Mary Paillon
ouvrir la voie aux femmes
Pouvez-vous vous présenter ?
Je suis née en 1848 en Ardennes mais j'ai grandi et passé le plus clair de ma vie à Oullins. Je viens d'une famille bourgeoise ; mon père était médecin et ma mère une alpiniste expérimentée. C’est elle qui, très tôt, m'a initiée à l'alpinisme, un sport atypique que très peu de femmes à l'époque avaient l'audace de pratiquer. Je me souviens encore de mes toutes premières expéditions avec elle et Maurice, l'un de mes deux frères. Ces excursions ont fait naitre en moi une véritable passion pour l'alpinisme ; une passion qui ne m'a jamais quittée depuis et qui a même fini par devenir le fil rouge de ma vie.
Pouvez-vous raconter vos meilleurs souvenirs d'alpiniste ?
Au-delà des sommets, les ascensions nous mènent parfois à des rencontres inoubliables. Pour moi, la plus marquante a été ma rencontre avec Katharine Richardson en 1888, à l'occasion d'une expédition dans les Alpes.
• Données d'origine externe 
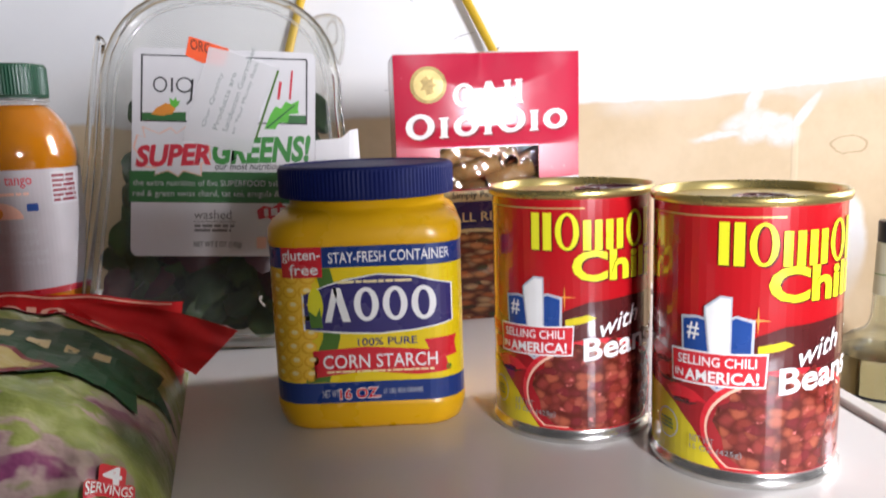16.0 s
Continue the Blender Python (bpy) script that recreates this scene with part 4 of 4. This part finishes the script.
shellprint("sticker_edge", sheet([(500, 470), (564, 268), (570, 270), (506, 472)]), M_LEAFGREEN, 9, parent=stick)
part("seal_tape", laid(sheet([(676, 470), (752, 462), (778, 438), (800, 432), (812, 578), (766, 572), (676, 560)]), lambda u, v, o: Vector((u, -0.0022 - o + 4.0 * max(0, u - 0.080) ** 1.5, v)), 2, 0.003), M_LABPAPER, shell, "white paper seal wrapped over the edge")


# the lid is dented and crinkled over a corner of the label
bm = bmesh.new()
nx, nz = 48, 40
du0, du1, dv0, dv1 = 0.004, 0.052, -0.062, -0.016
grid = []
for i in range(nx + 1):
    row = []
    for j in range(nz + 1):
        e = math.sin(math.pi * i / nx) * math.sin(math.pi * j / nz)
        h = noise.noise((i * 0.33 + j * 0.18, j * 0.30, 2.0)) + 0.6 * noise.noise((i * 0.7, j * 0.6 - i * 0.2, 6.0))
        row.append(bm.verts.new((du0 + (du1 - du0) * i / nx, -0.0030 - 0.0030 * e * abs(h), dv0 + (dv1 - dv0) * j / nz)))
    grid.append(row)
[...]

Très vite, Katharine est devenue ma plus proche compagne de cordée mais aussi une amie, presqu'une sœur, avec qui j'ai partagé des courses inoubliables ! Pendant l'hiver 1890, on a gravi ensemble la chaîne de Belledonne dans le Dauphiné. On a également réalisé la première ascension féminine de l'aiguille méridionale d'Arves en 1891 suivie, quelques années plus tard, par l'ascension de la Meije orientale, puis du Mont Pelvoux en 1897.
Vous êtes également connue pour vos contributions dans diverses revues d'alpinisme...
Je fais effectivement partie des rares femmes à avoir écrit dans des revues alpines, et des femmes, plus rares encore, à systématiquement signer mes écrits de mon nom complet. Mon tout premier article consacré à la « Première ascension féminine de l'aiguille méridionale d'Arves » a été publié dans l'Annuaire du Club Alpin Français (CAF) en 1891. J'ai ensuite écrit pour différentes revues spécialisées dont la Montagne, la Revue Dauphinoise, mais aussi et surtout la Revue Alpine. Votre parcours est atypique et remarquable, surtout pour une femme de votre époque.
Est-ce que vous vous qualifiez vous-même de féministe ?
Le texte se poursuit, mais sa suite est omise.